New Home Sales Stagnate. April Revisions Mitigate May Decline
News was mixed for the real estate market this morning. Sales of new single-family homes fell 0.6% in May, in contrast to expectations of a 2.3% increase. By itself, that would be awful news, but revisions to April told the opposite story: the original 0.3% advance was revised way up to a 2.7% gain.
The annual pace of new home sales is now 342,000, a whopping 32.8% below the rate in May 2008. Despite the revisions for April, that figure is quite a bit below forecasts for an annual rate of of 365,000.
At the current sales pace, there are 10.2 months’ worth of overhang sitting on the market, dragging down prices and encouraging potential buyers to wait it out as prices deflate. However, in this survey the median prices increased $9,000 in the month to $221,600, which may have contributed to the drop in sales.

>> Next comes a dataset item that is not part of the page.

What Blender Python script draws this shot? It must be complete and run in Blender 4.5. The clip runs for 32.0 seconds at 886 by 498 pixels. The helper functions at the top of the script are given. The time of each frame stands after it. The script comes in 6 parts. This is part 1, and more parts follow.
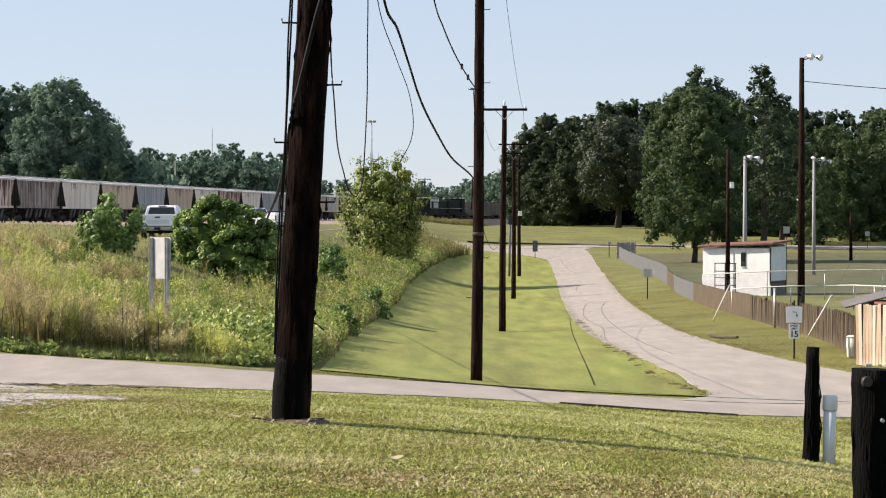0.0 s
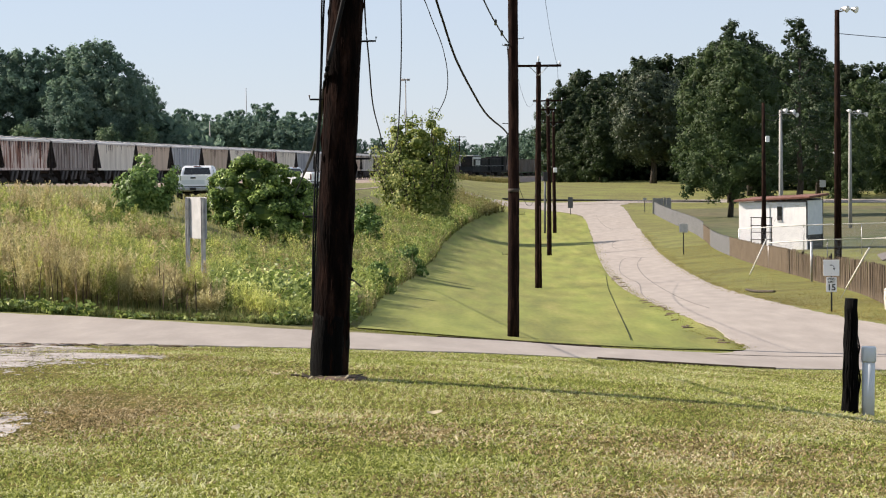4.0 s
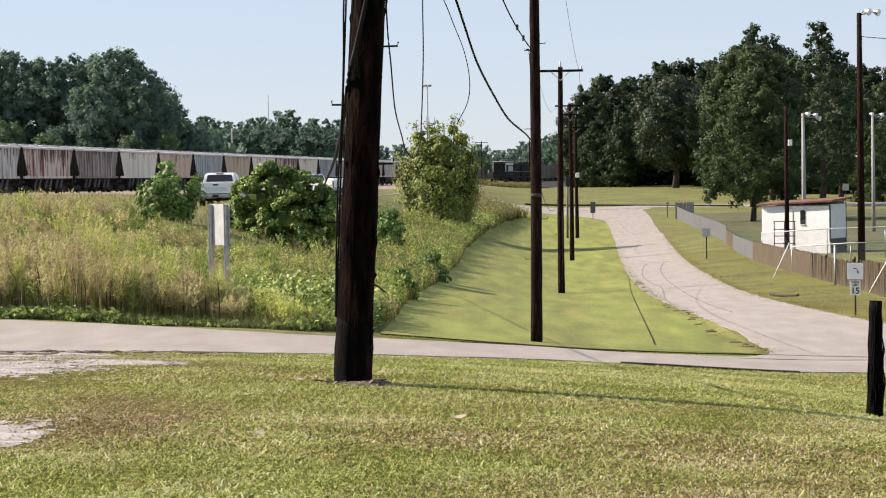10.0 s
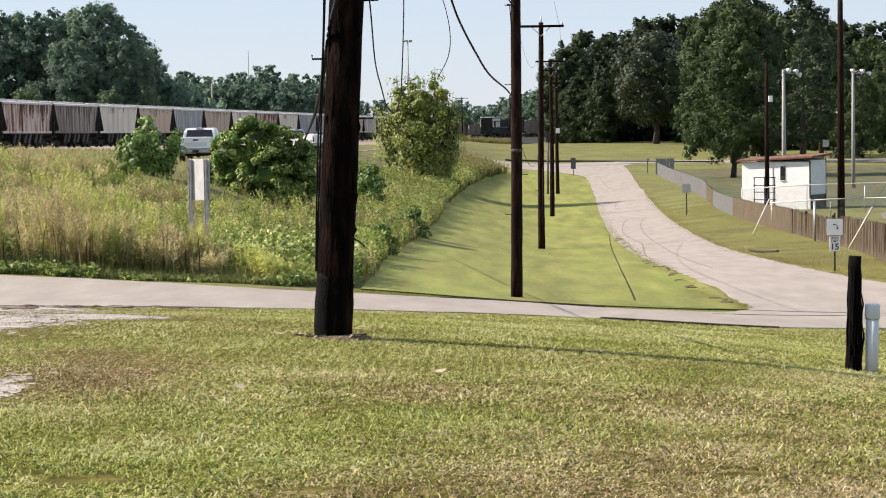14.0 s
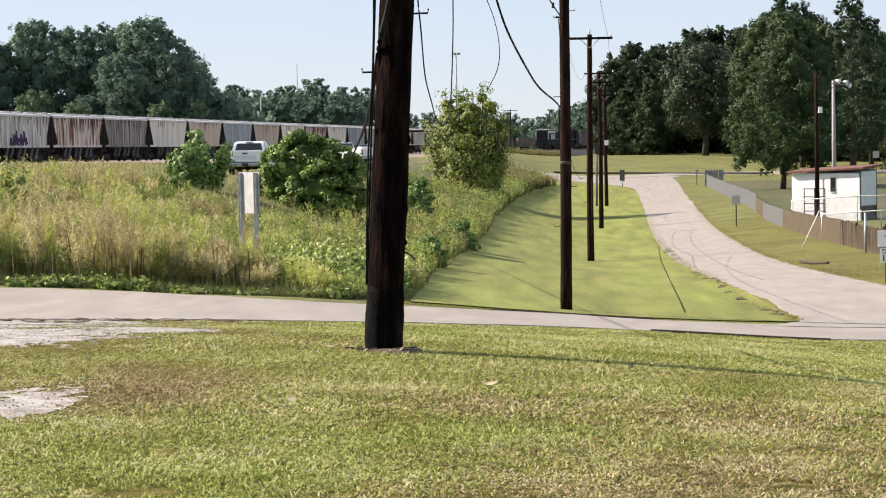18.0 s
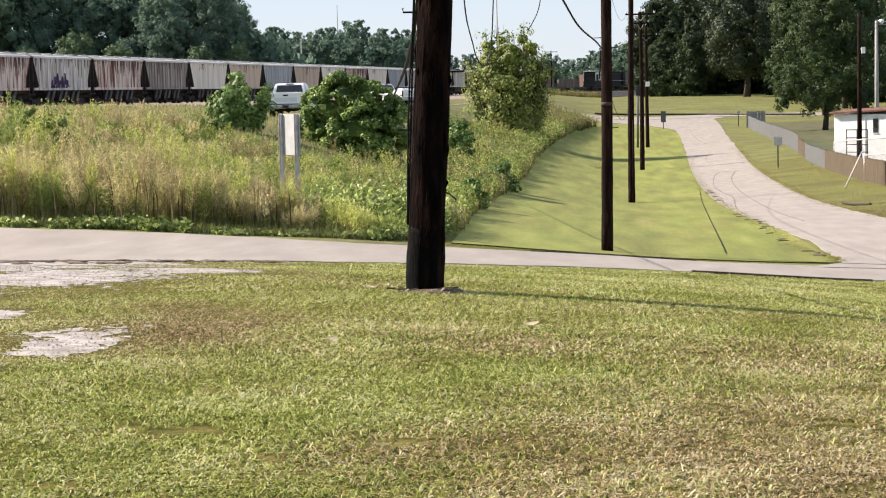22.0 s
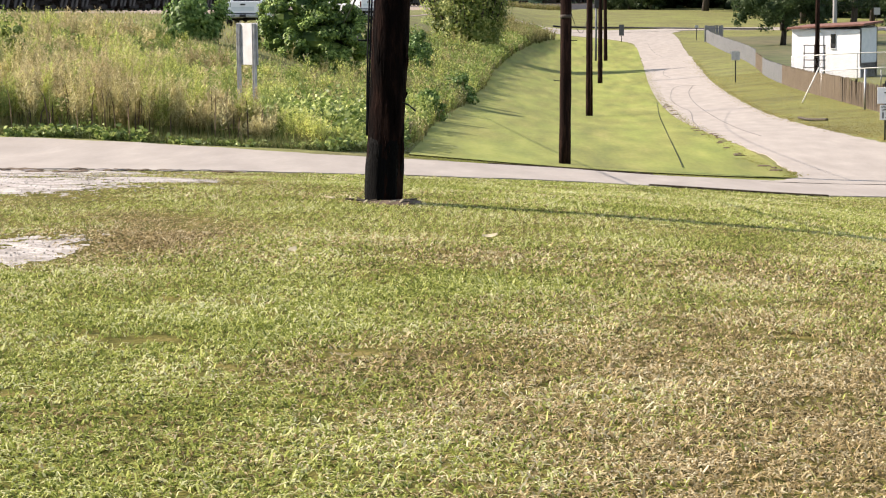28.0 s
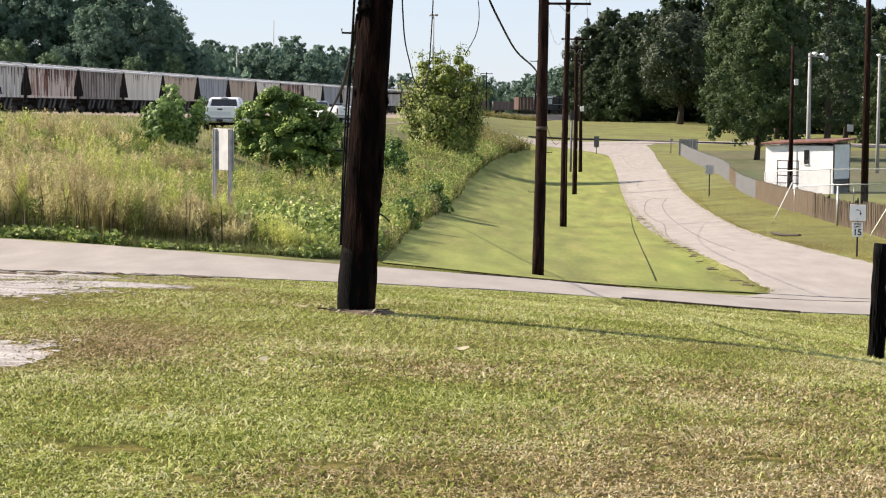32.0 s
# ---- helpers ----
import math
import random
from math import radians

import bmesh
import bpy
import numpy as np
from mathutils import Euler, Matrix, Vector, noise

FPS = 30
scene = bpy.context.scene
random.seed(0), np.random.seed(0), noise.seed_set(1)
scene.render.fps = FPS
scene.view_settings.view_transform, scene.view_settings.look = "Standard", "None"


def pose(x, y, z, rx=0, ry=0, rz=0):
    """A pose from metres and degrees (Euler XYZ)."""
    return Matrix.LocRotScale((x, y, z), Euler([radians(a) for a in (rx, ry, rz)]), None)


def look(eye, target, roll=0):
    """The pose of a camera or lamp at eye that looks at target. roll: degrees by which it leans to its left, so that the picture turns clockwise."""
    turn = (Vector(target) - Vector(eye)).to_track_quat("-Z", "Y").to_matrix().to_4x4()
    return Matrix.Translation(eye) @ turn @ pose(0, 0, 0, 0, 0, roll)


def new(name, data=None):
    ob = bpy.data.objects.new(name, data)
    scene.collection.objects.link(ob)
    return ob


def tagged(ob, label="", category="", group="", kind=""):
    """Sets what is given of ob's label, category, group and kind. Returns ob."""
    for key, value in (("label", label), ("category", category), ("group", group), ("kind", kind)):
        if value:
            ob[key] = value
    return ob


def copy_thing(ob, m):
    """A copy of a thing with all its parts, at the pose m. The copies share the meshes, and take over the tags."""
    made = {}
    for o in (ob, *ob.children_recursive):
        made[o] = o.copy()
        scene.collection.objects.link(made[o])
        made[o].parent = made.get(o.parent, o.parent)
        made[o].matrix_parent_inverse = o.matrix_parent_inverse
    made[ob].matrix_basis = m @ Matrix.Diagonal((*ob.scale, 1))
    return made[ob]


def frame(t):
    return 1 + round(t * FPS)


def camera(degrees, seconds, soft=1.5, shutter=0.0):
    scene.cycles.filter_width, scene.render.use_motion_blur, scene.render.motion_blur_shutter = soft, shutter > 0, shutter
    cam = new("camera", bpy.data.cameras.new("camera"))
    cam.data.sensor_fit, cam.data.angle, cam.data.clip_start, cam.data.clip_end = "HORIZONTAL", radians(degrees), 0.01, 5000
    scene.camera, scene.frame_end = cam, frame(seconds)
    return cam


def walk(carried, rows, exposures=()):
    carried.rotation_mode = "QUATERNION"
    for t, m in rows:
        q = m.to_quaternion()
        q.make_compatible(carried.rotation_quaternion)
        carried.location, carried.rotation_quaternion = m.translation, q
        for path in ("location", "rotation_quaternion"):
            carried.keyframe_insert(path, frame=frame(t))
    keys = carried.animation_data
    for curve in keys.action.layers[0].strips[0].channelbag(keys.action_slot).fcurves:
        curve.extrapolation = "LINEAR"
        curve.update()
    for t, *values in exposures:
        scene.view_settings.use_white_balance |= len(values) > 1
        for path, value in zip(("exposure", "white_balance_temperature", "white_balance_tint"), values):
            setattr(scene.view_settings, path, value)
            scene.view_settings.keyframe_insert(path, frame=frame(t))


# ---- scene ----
# ---- camera: held in the grip of a standing viewer, a long lens ----
cam = camera(24.0, 32.0, 1.1)
# seconds, x, z, yaw, pitch, roll
PATH = [
    (0, 0.000, 1.650, 0.000, -0.901, 0.000),
    (0.5, 0.008, 1.653, -0.001, -0.638, 0.103),
    (1, 0.004, 1.650, -0.031, -0.798, 0.043),
    (1.5, 0.016, 1.649, -0.098, -0.830, -0.176),
    (2, 0.012, 1.650, 0.028, -1.001, -0.387),
    (2.5, -0.005, 1.623, 0.253, -1.213, -0.580),
    (3, -0.005, 1.626, 0.562, -1.556, -0.664),
    (3.5, -0.008, 1.630, 0.784, -1.870, -0.661),
    (5.5, -0.011, 1.623, 1.443, -2.185, -0.762),
    (6, -0.010, 1.621, 1.535, -2.087, -0.855),
    (6.5, -0.010, 1.616, 1.602, -2.010, -0.948),
    (7, -0.011, 1.619, 1.576, -1.988, -0.943),
    (7.5, -0.008, 1.617, 1.505, -1.989, -0.930),
    (8, -0.006, 1.615, 1.394, -2.013, -0.936),
    (8.5, -0.009, 1.615, 1.312, -2.030, -0.923),
    (9, -0.009, 1.615, 1.337, -2.007, -0.927),
    (9.5, -0.012, 1.616, 1.441, -1.950, -0.996),
    (10, -0.014, 1.618, 1.599, -1.883, -0.995),
    (10.5, -0.014, 1.620, 1.800, -1.821, -1.036),
    (11, -0.018, 1.615, 2.020, -1.789, -1.078),
    (11.5, -0.017, 1.618, 2.212, -1.843, -1.051),
    (12, -0.016, 1.613, 2.292, -1.994, -1.113),
    (12.5, -0.017, 1.612, 2.149, -2.256, -1.071),
    (13, -0.014, 1.610, 1.825, -2.580, -0.988),
    (13.5, -0.015, 1.607, 1.418, -2.891, -0.943),
    (14, -0.014, 1.608, 1.077, -3.107, -0.900),
    (14.5, -0.017, 1.603, 0.870, -3.205, -0.930),
    (16.5, -0.017, 1.607, 1.521, -2.995, -1.094),
    (17, -0.023, 1.606, 1.891, -2.853, -1.127),
    (17.5, -0.021, 1.609, 2.199, -2.750, -1.084),
    (18, -0.028, 1.610, 2.412, -2.741, -1.111),
    (18.5, -0.033, 1.608, 2.555, -2.851, -1.134),
    (19, -0.030, 1.606, 2.655, -3.046, -1.155),
    (19.5, -0.030, 1.605, 2.771, -3.320, -1.163),
    (20, -0.028, 1.602, 2.896, -3.593, -1.180),
    (20.5, -0.030, 1.600, 3.061, -3.839, -1.143),
    (21, -0.029, 1.599, 3.240, -4.021, -1.173),
    (21.5, -0.029, 1.602, 3.428, -4.172, -1.167),
    (22, -0.033, 1.597, 3.562, -4.313, -1.238),
    (22.5, -0.035, 1.602, 3.647, -4.504, -1.219),
    (23, -0.035, 1.596, 3.827, -4.709, -1.282),
    (23.5, -0.037, 1.600, 4.174, -4.978, -1.342),
    (24, -0.036, 1.597, 4.671, -5.275, -1.595),
    (24.5, -0.032, 1.601, 5.220, -5.611, -1.758),
    (25, -0.031, 1.598, 5.517, -5.953, -1.926),
    (25.5, -0.027, 1.599, 5.378, -6.342, -2.018),
    (26, -0.023, 1.596, 4.790, -6.710, -1.887),
    (26.5, -0.028, 1.590, 3.879, -7.076, -1.498),
    (28.5, -0.065, 1.595, 2.084, -6.264, -0.447),
    (29, -0.075, 1.602, 1.629, -5.268, -0.284),
    (29.5, -0.078, 1.622, 0.842, -4.237, -0.121),
    (30, -0.063, 1.624, 0.187, -3.534, -0.074),
    (30.5, -0.056, 1.629, -0.048, -3.149, -0.109),
    (31, -0.052, 1.631, 0.296, -3.252, -0.011),
    (31.5, -0.042, 1.623, 1.019, -3.488, 0.074),
    (32, -0.052, 1.627, 1.639, -3.800, 0.524),
]
EXPOSURES = [(t, e, 6500, 18) for t, e in ((0, 1.03), (12, 1.07), (20, 1.18), (23.5, 1.25), (26, 1.36), (28.5, 1.34), (30, 1.2), (32, 1.2))]
walk(cam, [(t, pose(x, 0, z, 90 + pitch, 0, yaw) @ pose(0, 0, 0, 0, 0, roll)) for t, x, z, yaw, pitch, roll in PATH], EXPOSURES)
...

Regionally, the results were all over the map, with only the South actually posting a decline (-8.5%). Sales in the Northeast surged 28.6%, while the Midwest saw an 18.6% gain, and the West saw a minor 1.3% gain.
Markets appeared to put more weight on the upward revisions than on the fresh data, as all three indexes continued climbing after the 10 am release. As of 10:30, the Nasdaq was leading the way with a 2.09% advance.
TD strategist Ian Pollick called the report “disappointing,” though he noted the two-month reduction in overhang and the upward revisions temper the pessimism.
He added: “Going forward, with mortgage rates edging higher and increased competition coming from the foreclosed housing sector, new home sales will continue to be hard pressed to eke out gains of any significance.”